### Task prompt:
Copy exactly the block of lines between the one containing "scene.render.fps = FPS" and the one containing "return Matrix.LocRotScale((x, y, z), Euler([radians(a)", inclusive.

3D scene code data
■ ■ ■

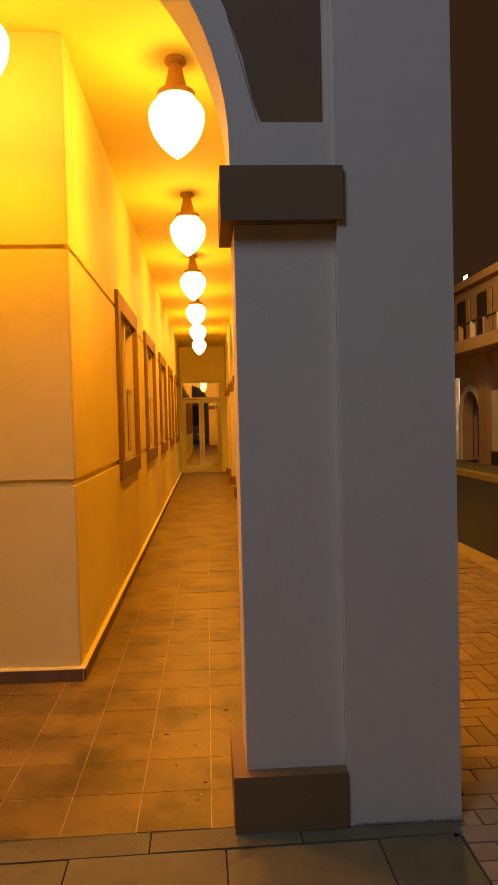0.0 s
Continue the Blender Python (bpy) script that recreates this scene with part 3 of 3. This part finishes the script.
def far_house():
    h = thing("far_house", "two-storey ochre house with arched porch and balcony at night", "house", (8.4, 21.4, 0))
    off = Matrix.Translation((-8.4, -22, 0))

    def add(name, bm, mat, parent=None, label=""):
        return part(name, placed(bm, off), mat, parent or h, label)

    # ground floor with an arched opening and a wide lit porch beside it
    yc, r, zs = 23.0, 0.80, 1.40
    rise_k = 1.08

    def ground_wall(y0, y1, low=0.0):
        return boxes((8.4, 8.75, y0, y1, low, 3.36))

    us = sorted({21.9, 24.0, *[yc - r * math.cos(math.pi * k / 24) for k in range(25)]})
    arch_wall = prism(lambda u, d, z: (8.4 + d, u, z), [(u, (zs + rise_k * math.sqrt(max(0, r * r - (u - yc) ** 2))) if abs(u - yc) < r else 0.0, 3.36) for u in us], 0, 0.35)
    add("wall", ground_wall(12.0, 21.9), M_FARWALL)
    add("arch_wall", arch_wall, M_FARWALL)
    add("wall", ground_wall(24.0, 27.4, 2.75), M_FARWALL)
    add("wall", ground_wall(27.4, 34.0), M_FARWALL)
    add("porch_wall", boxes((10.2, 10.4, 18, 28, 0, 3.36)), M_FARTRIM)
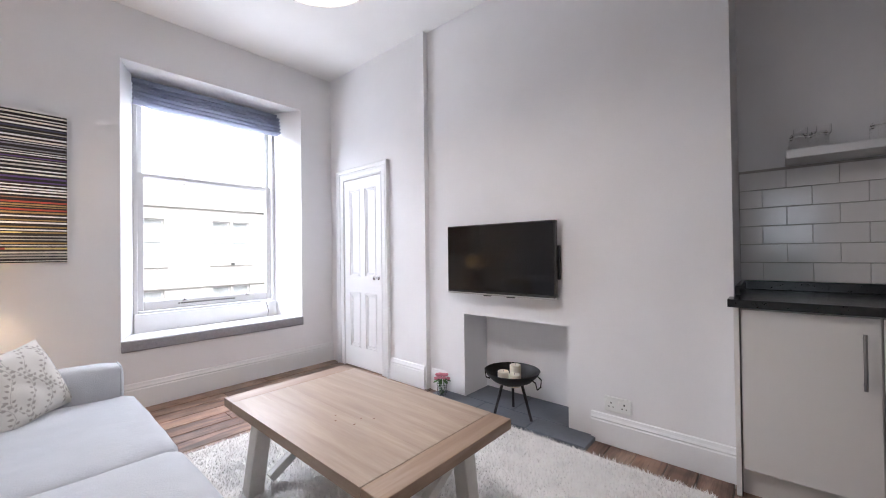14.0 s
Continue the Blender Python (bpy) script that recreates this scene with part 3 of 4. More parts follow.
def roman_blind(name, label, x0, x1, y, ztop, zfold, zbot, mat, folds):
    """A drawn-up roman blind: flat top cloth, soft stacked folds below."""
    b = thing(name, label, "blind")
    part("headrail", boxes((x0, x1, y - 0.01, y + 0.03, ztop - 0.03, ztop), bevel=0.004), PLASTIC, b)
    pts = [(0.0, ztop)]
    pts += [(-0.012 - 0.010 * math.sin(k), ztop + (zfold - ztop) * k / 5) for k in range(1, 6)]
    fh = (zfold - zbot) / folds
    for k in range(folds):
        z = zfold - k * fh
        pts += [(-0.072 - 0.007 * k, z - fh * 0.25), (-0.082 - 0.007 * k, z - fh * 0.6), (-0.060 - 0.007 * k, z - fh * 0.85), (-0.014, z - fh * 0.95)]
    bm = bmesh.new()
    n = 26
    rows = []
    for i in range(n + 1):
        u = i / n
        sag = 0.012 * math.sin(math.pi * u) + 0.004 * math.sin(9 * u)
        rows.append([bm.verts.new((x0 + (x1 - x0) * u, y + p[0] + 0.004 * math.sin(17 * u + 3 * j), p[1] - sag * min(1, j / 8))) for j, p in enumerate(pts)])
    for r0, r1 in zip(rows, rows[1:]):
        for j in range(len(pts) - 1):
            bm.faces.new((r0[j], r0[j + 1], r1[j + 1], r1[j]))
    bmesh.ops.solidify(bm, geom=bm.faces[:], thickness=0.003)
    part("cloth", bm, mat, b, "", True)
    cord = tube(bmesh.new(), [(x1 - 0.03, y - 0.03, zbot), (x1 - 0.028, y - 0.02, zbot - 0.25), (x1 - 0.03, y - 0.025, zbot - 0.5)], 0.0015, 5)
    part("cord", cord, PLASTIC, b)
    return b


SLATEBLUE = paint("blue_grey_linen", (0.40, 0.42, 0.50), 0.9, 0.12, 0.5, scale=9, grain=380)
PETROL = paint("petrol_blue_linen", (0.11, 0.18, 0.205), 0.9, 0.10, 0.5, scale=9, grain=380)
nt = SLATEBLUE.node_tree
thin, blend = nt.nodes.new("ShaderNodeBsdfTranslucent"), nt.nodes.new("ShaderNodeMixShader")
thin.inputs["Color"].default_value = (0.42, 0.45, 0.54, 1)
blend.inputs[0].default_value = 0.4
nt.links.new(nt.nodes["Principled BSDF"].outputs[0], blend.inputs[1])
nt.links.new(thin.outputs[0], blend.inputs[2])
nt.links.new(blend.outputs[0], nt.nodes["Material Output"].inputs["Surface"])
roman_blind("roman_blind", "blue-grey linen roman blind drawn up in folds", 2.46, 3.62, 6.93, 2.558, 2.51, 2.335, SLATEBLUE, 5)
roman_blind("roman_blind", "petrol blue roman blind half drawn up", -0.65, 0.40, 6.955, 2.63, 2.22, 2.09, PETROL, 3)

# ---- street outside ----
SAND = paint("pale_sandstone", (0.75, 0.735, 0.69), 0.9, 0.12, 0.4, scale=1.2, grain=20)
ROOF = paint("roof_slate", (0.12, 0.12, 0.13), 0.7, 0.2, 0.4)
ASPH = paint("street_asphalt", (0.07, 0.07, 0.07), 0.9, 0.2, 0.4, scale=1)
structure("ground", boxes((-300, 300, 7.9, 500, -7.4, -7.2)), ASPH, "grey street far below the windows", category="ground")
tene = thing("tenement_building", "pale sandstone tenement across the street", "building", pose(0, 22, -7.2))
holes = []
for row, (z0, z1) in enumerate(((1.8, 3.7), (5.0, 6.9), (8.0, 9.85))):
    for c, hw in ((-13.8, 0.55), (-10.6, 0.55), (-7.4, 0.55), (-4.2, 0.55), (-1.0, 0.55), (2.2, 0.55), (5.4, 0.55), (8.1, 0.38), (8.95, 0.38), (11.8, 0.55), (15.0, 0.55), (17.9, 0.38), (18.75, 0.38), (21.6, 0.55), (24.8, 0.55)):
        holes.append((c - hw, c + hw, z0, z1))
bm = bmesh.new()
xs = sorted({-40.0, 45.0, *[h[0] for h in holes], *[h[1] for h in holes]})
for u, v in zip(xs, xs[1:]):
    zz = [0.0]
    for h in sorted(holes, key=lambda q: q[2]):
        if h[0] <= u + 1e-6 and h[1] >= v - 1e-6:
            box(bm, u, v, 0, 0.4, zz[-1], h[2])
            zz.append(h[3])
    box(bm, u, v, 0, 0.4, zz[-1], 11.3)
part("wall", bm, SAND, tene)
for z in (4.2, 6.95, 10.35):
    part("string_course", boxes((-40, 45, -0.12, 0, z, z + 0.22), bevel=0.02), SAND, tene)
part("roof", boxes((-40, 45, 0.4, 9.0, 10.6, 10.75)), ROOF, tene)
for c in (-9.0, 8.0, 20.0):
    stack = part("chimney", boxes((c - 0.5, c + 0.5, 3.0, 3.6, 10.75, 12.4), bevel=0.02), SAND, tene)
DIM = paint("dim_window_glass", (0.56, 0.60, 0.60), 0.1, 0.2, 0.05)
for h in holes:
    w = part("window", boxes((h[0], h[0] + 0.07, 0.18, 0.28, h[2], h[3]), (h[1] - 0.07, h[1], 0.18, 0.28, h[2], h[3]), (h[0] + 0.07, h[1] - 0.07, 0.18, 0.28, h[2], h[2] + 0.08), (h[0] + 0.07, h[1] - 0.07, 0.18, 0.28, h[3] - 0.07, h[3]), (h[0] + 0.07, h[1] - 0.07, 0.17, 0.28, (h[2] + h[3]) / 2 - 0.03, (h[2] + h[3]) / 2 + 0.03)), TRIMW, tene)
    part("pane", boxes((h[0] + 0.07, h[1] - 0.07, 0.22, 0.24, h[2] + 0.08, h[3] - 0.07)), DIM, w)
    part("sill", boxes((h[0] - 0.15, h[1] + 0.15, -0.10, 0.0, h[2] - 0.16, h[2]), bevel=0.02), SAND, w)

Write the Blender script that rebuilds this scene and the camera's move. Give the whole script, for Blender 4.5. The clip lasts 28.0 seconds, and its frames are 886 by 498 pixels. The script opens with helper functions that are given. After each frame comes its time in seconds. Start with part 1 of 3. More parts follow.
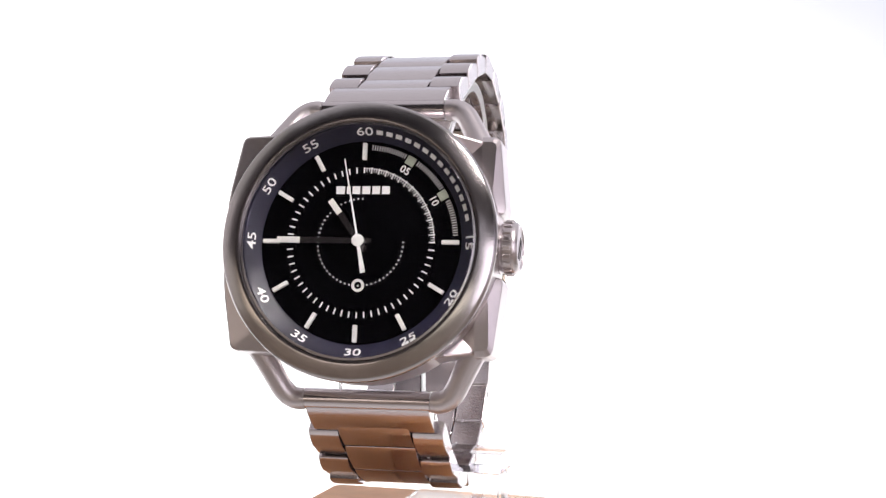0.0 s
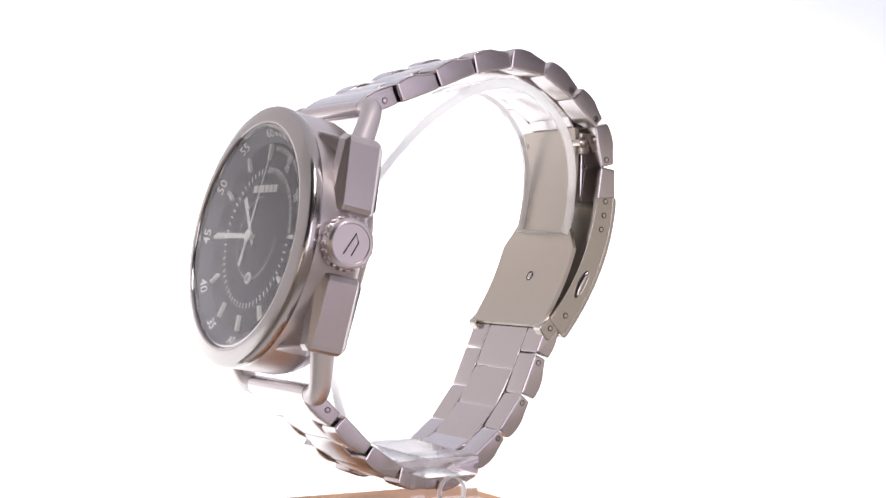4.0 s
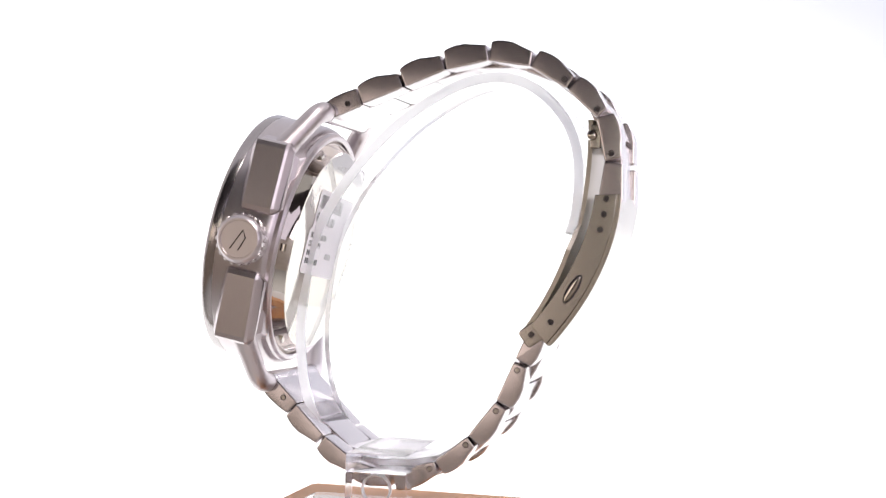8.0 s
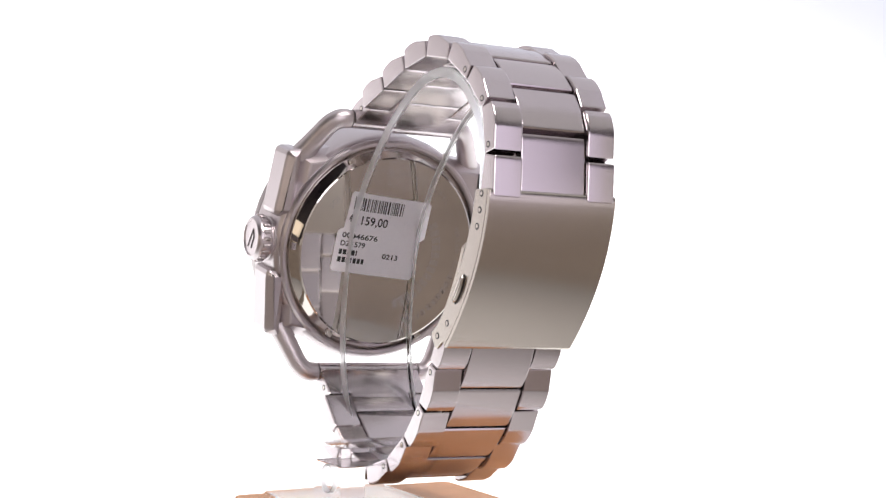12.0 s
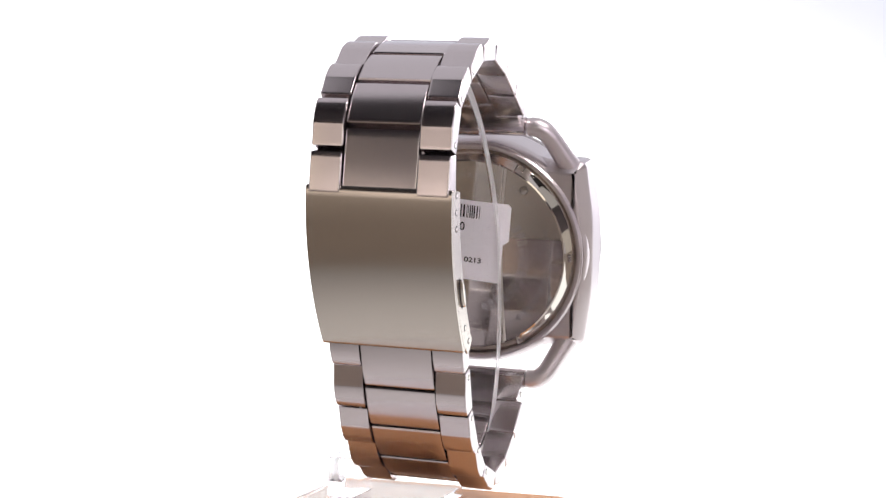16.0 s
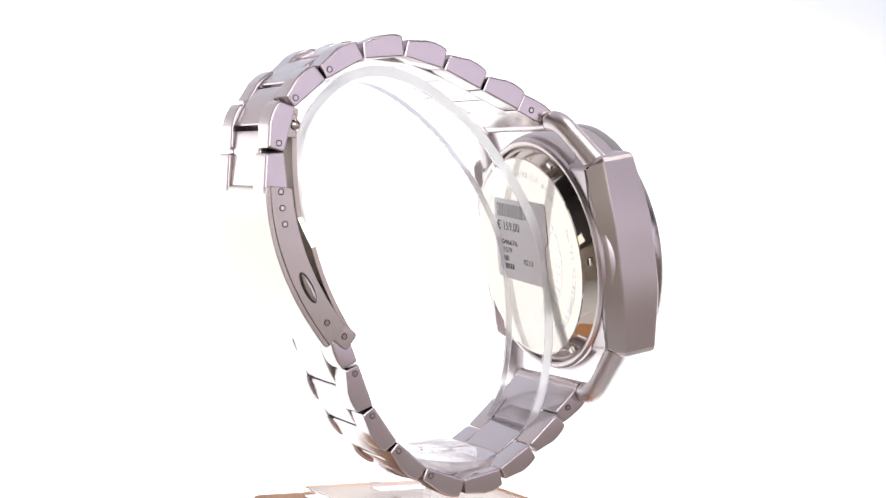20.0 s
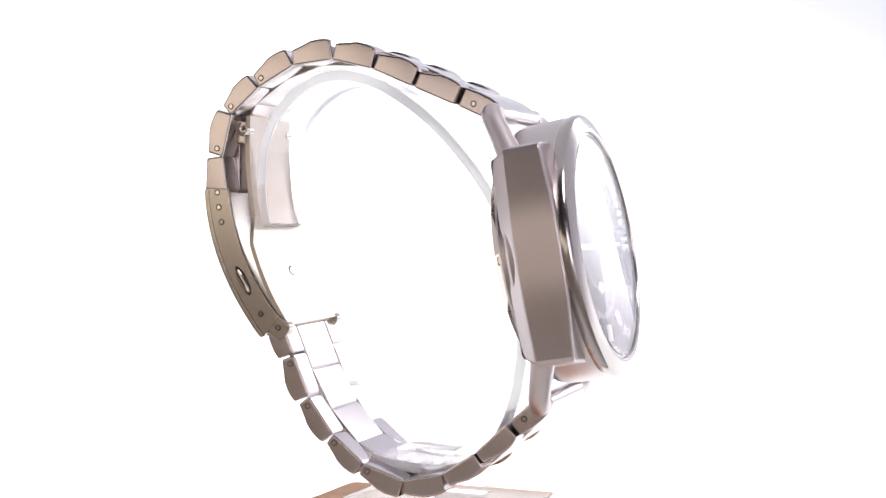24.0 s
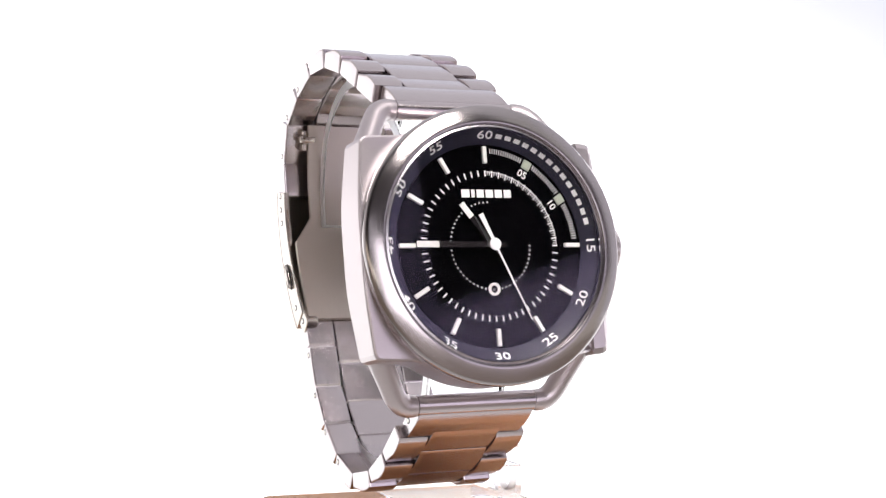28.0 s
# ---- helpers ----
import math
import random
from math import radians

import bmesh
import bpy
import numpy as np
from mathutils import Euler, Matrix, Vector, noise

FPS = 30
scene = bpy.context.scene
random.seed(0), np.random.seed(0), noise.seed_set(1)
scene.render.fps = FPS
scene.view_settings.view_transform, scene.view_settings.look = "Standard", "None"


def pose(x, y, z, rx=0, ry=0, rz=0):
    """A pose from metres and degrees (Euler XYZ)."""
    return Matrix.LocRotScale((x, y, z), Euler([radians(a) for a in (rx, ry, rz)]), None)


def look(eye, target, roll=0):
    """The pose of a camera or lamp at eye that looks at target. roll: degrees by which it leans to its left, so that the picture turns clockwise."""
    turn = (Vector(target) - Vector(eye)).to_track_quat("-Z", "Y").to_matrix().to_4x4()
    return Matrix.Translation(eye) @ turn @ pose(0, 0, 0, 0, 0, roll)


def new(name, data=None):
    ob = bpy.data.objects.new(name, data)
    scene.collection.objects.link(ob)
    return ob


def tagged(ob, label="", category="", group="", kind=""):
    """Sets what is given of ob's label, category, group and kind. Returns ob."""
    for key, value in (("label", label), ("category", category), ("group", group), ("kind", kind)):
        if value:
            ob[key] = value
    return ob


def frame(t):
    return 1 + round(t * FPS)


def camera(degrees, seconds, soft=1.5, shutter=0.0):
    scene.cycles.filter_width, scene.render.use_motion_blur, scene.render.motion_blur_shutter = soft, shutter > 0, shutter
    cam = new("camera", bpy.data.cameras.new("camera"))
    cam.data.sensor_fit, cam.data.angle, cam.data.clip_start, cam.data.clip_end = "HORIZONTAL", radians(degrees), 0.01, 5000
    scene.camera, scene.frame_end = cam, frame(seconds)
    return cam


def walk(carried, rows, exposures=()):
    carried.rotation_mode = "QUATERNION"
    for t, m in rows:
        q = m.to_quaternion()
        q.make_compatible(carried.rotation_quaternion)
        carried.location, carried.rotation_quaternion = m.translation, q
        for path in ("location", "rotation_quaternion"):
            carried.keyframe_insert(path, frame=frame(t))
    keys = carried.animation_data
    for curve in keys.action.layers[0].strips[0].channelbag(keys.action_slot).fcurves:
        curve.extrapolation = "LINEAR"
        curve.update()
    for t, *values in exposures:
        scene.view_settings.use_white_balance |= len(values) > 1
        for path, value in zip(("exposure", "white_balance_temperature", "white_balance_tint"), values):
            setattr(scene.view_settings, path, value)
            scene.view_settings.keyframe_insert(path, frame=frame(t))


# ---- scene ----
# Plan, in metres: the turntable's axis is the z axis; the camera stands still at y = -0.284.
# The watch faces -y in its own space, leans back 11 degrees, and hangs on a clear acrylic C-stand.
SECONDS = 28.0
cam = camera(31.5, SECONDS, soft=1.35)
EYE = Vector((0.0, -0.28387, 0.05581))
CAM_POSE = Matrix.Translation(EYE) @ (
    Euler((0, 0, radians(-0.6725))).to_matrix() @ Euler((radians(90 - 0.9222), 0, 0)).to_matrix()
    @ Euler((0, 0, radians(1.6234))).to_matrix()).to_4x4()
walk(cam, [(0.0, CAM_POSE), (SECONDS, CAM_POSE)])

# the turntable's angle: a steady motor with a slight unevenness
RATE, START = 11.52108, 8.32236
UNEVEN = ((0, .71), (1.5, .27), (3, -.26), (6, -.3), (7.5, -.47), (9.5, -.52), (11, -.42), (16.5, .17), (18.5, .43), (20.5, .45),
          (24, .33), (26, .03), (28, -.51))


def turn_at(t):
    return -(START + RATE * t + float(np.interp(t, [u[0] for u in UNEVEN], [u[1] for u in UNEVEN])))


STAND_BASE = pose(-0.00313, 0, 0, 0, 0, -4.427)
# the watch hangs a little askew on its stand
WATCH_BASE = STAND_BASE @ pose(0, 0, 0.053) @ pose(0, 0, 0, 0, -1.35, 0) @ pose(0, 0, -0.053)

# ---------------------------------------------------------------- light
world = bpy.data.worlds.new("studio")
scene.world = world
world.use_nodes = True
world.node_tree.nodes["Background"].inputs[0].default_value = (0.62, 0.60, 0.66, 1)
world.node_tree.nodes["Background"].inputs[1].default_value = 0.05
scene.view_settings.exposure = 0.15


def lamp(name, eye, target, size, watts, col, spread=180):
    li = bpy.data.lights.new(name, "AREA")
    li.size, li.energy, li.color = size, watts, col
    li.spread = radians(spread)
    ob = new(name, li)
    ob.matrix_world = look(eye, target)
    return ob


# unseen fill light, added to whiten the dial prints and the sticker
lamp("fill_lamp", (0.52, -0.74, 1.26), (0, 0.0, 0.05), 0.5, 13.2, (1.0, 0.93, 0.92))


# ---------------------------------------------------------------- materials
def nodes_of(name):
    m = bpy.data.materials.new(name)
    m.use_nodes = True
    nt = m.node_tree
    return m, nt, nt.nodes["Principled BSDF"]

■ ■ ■

### Exercise solution:
scene.render.fps = FPS
scene.view_settings.view_transform, scene.view_settings.look = "Standard", "None"


def pose(x, y, z, rx=0, ry=0, rz=0):
    """A pose from metres and degrees (Euler XYZ)."""
    return Matrix.LocRotScale((x, y, z), Euler([radians(a) for a in (rx, ry, rz)]), None)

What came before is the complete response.